The garbage collector
The RDF store has a garbage collector that runs in a separate thread named =__rdf_GC=. The garbage collector removes the following objects:
- Triples that have died before the the generation of last still active query.
- Entailment matrices for
rdfs:subPropertyOf
relations that are related to old queries.
In addition, the garbage collector reindexes triples associated to
the hash-tables before the table was resized. The most recent resize
operation leads to the largest number of triples that require
reindexing, while the oldest resize operation causes the largest
slowdown. The parameter optimize_threshold
controlled by rdf_set/1
can be used to determine the number of most recent resize operations for
which triples will not be reindexed. The default is 2.

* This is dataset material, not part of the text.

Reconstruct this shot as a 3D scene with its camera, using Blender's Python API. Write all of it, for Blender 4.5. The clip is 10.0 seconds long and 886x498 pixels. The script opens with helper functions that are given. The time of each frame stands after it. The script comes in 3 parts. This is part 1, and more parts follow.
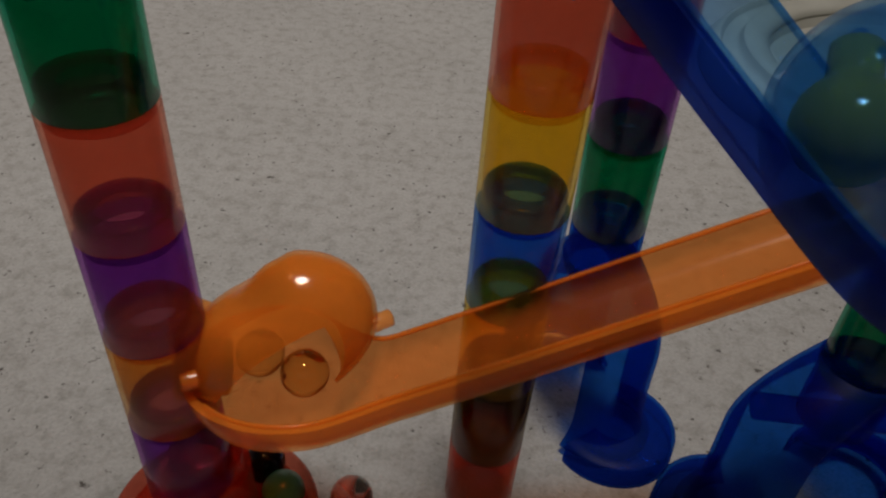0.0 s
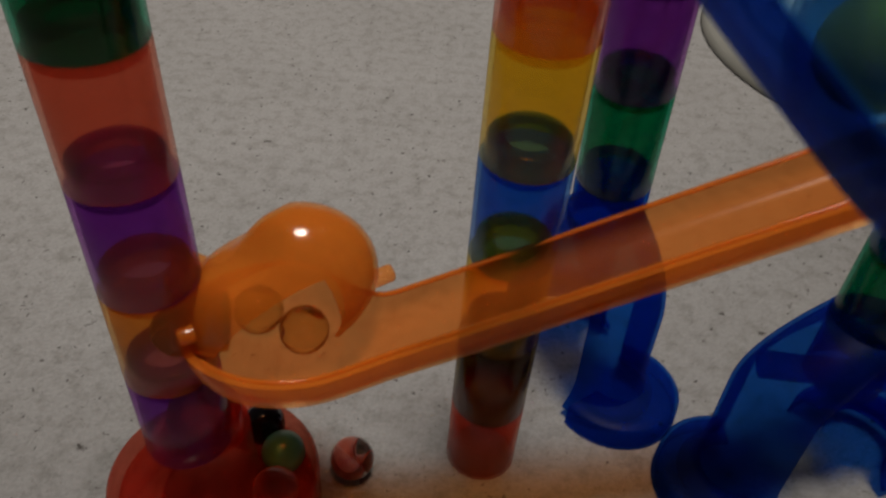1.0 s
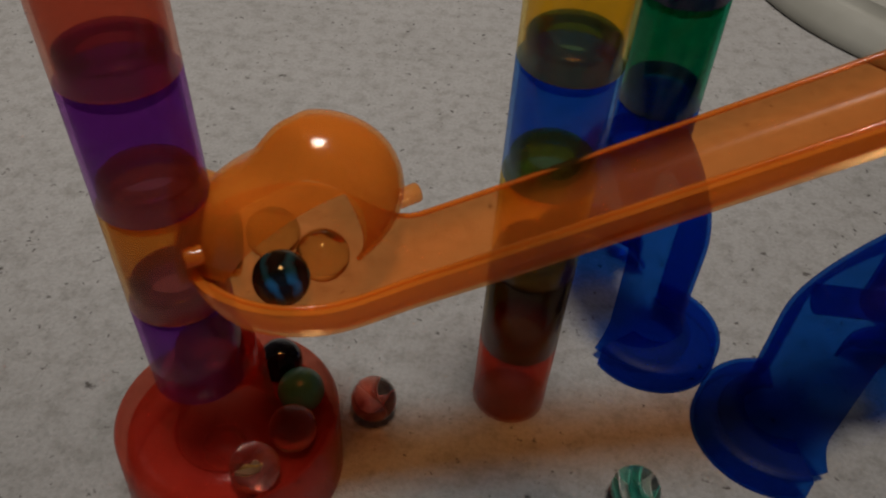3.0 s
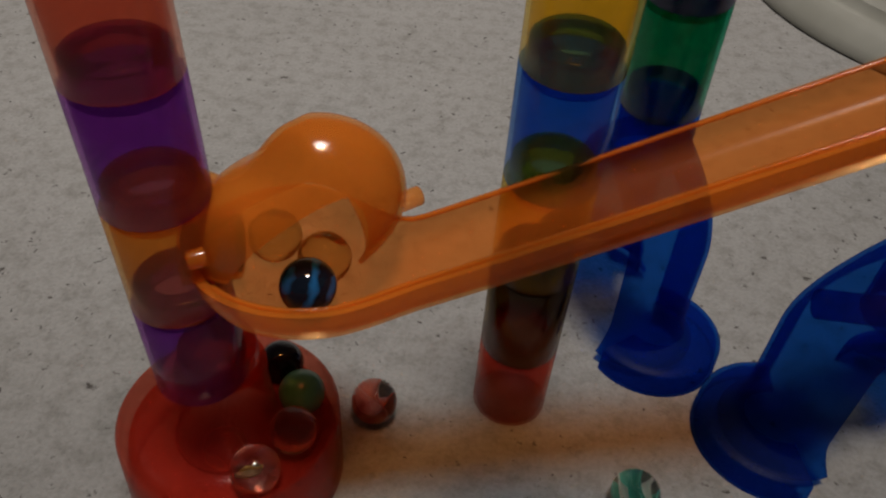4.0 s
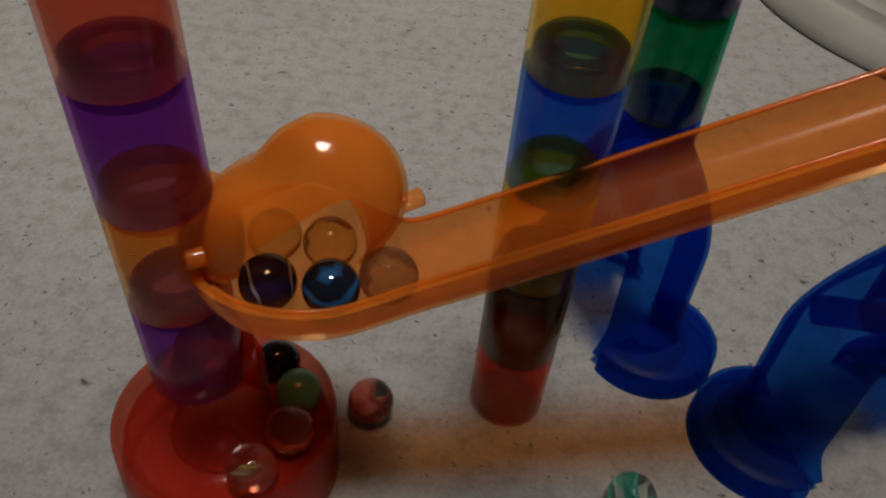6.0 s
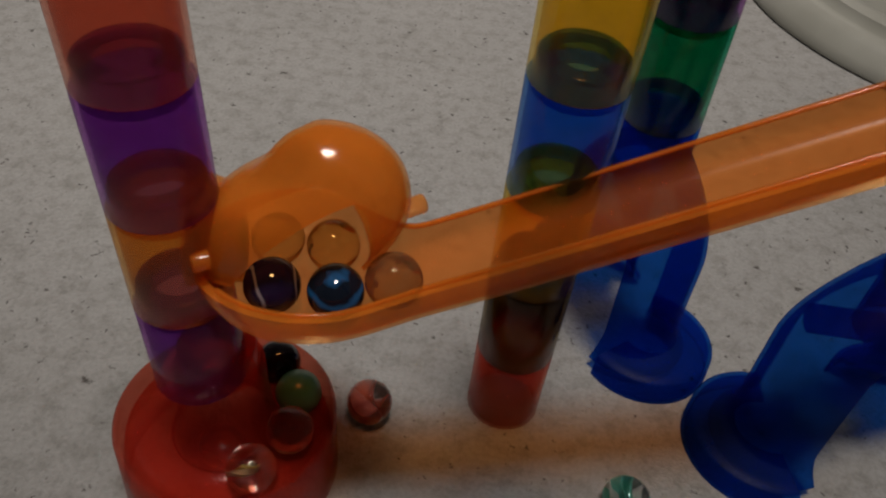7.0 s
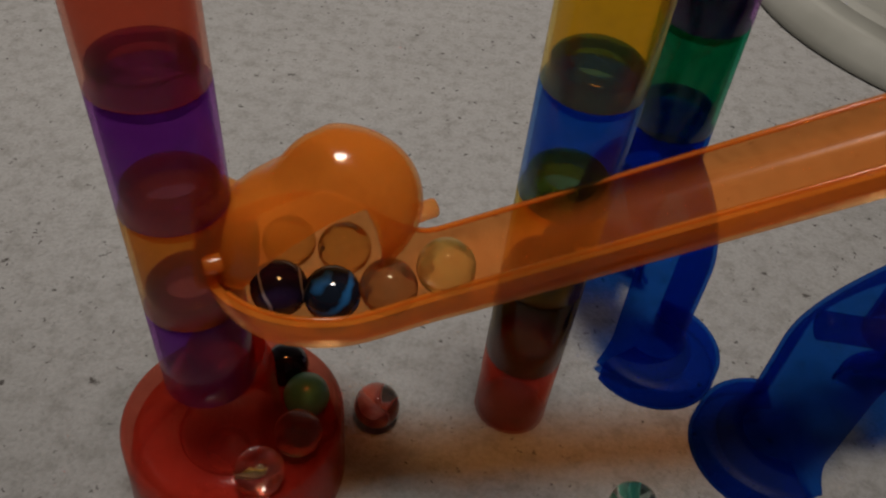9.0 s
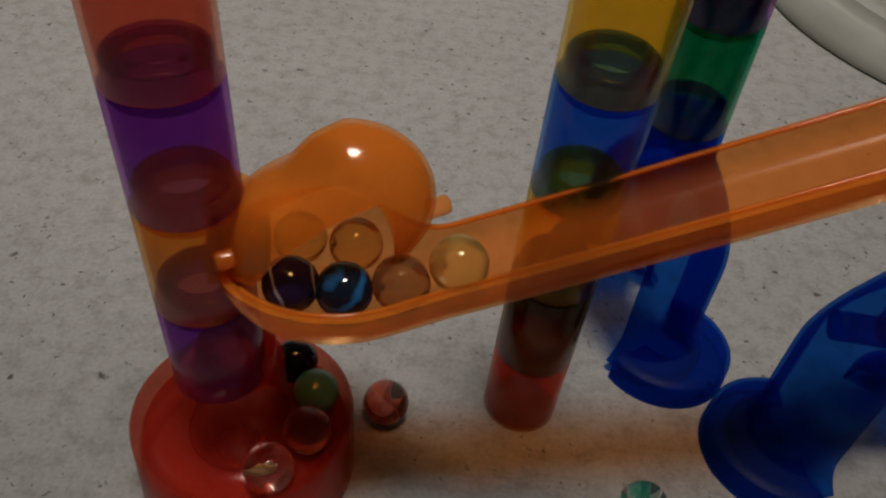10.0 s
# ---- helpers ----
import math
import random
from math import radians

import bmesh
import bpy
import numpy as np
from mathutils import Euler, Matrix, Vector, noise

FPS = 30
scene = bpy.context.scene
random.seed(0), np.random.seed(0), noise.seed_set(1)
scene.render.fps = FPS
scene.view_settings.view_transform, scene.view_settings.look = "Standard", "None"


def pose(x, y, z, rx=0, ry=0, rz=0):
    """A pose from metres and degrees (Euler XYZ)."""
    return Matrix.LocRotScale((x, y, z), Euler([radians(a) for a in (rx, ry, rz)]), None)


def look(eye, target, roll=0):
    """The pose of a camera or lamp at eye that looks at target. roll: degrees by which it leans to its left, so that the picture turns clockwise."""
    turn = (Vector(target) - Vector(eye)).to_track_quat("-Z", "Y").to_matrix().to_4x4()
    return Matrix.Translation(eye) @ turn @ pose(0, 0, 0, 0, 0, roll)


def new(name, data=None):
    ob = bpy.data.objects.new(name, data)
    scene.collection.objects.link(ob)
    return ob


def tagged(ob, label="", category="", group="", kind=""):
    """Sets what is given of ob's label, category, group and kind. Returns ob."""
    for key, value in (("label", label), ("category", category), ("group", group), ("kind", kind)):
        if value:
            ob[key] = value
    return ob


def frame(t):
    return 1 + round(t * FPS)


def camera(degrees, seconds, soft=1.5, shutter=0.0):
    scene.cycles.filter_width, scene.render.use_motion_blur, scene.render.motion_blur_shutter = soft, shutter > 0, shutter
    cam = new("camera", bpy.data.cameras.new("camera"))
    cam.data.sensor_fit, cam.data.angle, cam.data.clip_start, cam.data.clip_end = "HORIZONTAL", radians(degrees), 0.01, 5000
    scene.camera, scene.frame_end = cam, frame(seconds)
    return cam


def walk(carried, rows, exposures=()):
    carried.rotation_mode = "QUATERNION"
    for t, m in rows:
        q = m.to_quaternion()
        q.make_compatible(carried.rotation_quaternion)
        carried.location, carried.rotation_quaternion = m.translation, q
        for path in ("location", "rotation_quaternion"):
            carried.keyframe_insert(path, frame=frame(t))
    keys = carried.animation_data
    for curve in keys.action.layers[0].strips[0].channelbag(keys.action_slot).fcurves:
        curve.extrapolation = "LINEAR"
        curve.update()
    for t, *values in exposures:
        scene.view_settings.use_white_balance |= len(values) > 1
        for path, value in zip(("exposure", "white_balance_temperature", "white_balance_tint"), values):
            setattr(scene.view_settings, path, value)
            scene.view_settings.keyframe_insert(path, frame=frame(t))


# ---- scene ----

Normally, the garbage collector does it job in the background at a low priority. The predicate rdf_gc/0 can be used to reclaim all garbage and optimize all indexes.Warming up the database
The RDF store performs many operations lazily or in background threads. For maximum performance, perform the following steps:
- Load all the data without doing queries or retracting data in between. This avoids creating the indexes and therefore the need to resize them.
- Perform each of the indexed queries. The following call performs
this. Note that it is irrelevant whether or not the query succeeds.
warm_indexes :- ignore(rdf(s, _, _)), ignore(rdf(_, p, _)), ignore(rdf(_, _, o)), ignore(rdf(s, p, _)), ignore(rdf(_, p, o)), ignore(rdf(s, p, o)), ignore(rdf(_, _, _, g)), ignore(rdf(s, _, _, g)), ignore(rdf(_, p, _, g)).
- Duplicate adminstration is initialized in the background after the first call that returns a significant amount of duplicates. Creating the adminstration can be forced by calling rdf_update_duplicates/0.
Predicates:
- [det]rdf_gc
- Run the RDF-DB garbage collector until no garbage is left and all tables
are fully optimized. Under normal operation a seperate thread with
identifier =__rdf_GC= performs garbage collection as long as it is
considered `useful'.
Using rdf_gc/0 should only be needed to ensure a fully clean database for analysis purposes such as leak detection.
- [det]rdf_update_duplicates
- Update the duplicate administration of the RDF store. This marks every
triple that is potentionally a duplicate of another as duplicate. Being
potentially a duplicate means that subject, predicate and object are
equivalent and the life-times of the two triples overlap.
The duplicates marks are used to reduce the administrative load of avoiding duplicate answers. Normally, the duplicates are marked using a background thread that is started on the first query that produces a substantial amount of duplicates.